The Christmas I remember best is the one in which my father pulled over the Christmas tree after we had set it up in the lounge room.
It must have happened during one of his many fits of rage, where he wanted to make a point. Drunk and feeling rejected or unloved, he inflicted his pain on the rest of us.
It seems almost trivial now, by way of memory, but at the time it felt indecent.
My mother had brought ornaments all the way from Holland, small shining tear drop shaped baubles in golds and reds. One indented and coated in silver, the other deep crimson and round as a plum.
These two broke and shattered across the floor. We kids stood back in our summer bare feet to stop ourselves from taking on splinters.
The fallen tree had a sacrilegious feel, as though my father had smashed open the tabernacle in church. The place where the priest housed the left-over hosts after communion; the place where Christ’s body in the form of those white round Farex tasting wafers was meant to rest.
Our Christmas tree was sacred. With its angel at the top and all the promise it held.
This morning I listened to a short video of Marian Keyes in which she gives advice on how to treat yourself over Christmas, the stuff of being kind.
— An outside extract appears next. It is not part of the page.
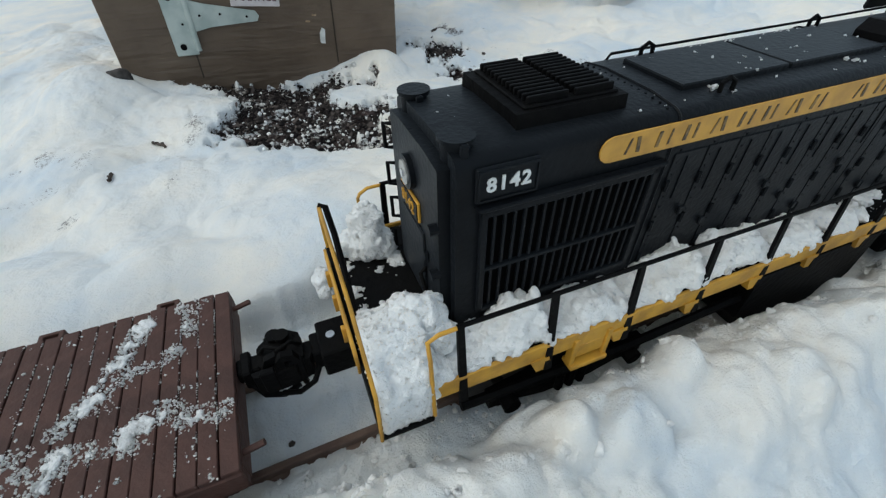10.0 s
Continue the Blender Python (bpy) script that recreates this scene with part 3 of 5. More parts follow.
def text_part(name, body, size, mat, parent, m, depth=0.0003, bold=0.0):
    cu = bpy.data.curves.new(name, "FONT")
    cu.body, cu.size, cu.extrude, cu.align_x, cu.align_y, cu.resolution_u = body, size, depth, "CENTER", "CENTER", 2
    cu.offset, cu.space_character = bold, 1.0 + 900 * bold
    tmp = bpy.data.objects.new(name, cu)
    scene.collection.objects.link(tmp)
    me = bpy.data.meshes.new_from_object(tmp.evaluated_get(bpy.context.evaluated_depsgraph_get()))
    bpy.data.objects.remove(tmp)
    me.name = name
    me.materials.clear()
    me.materials.append(mat)
    ob = new(name, me)
    ob.parent = parent
    ob.matrix_basis = m
    return ob


def frame_bars(x0, x1, y0, y1, z0, z1, parent):
    """The four bars of a window frame, as one bent strip."""
    b = B()
    t = 0.0009
    outer = [(y0, z0), (y1, z0), (y1, z1), (y0, z1)]
    inner = [(y0 + t, z0 + t), (y1 - t, z0 + t), (y1 - t, z1 - t), (y0 + t, z1 - t)]
    rings = [[[b.verts.new((x, *p)) for p in ring] for ring in (outer, inner)] for x in (x0, x1)]
    for k in range(4):
        n = (k + 1) % 4
        for side in rings:
            b.faces.new((side[0][k], side[0][n], side[1][n], side[1][k]))
        for r in (0, 1):
            b.faces.new((rings[0][r][k], rings[0][r][n], rings[1][r][n], rings[1][r][k]))
    bmesh.ops.recalc_face_normals(b, faces=b.faces)
    part("window_frame", b, TRIM, parent)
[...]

Christmas is tough for many people, she reckons. She an Irish woman, in a Catholic country filled with people who drink too much, including her, though she describes herself as no longer drinking.
One expression has stayed with me. Keyes talks about not allowing too much perfectionism, which to her mind leads impossible expectations.
‘Expectations are disappointments under construction,’ she says.
How’s that for an idea?
It’s true: when you expect too much, you’re heading towards disappointment.
Yet expectation would have to be a close cousin of hope and I reckon we all need hope, otherwise why bother.
I hoped our Christmas might be good enough for us here, and it was. More than that, it was fun and no one who shared Christmas day with us seemed out of it, though I imagine inside their hearts there were some who found it tough.
While others revelled in it.
Come Boxing Day, I’m blessedly relieved, to rest for the first time in an age and to enjoy our afternoon Boxing Day tradition of taking in a movie, the more magisterial the better.
In the last, we’ve watched all of the Hobbit movie and Lord of the Rings trilogy, year after year on Boxing Day, and now we’re onto Star Wars.
This year’s Star Wars does not cop a good rating, but who cares?
It’s not a movie I’d watch as first preference but two grandsons who love such hype and others too, it’s enough for me to bathe in reflected joy.
Afterwards we eat together, those of my lot who can make this pilgrimage to the Rivoli or the Lido, whichever movie house offers the best time and we debrief over Christmas and get ready for the holidays ahead.
For most take holidays at this time of the year.
And then to suggest something of the Grinch at Christmas, my husband showed us this newspaper clipping he’d kept from years gone by.
His Horoscope in 2003, which presumably he shared with other Virgos:
Jean-Paul Satre’s famous saying that “hell is other people” is truer for Virgos than anyone. You’re surrounded by fools, nincompoops and absolute ning-nongs – but you can’t fail that patience exam, can you?
He and Marian Keyes might share something in common in terms of their awareness of the dark side of life, and both might plead for more good will.
It’s a tough time of year, so watch your expectations.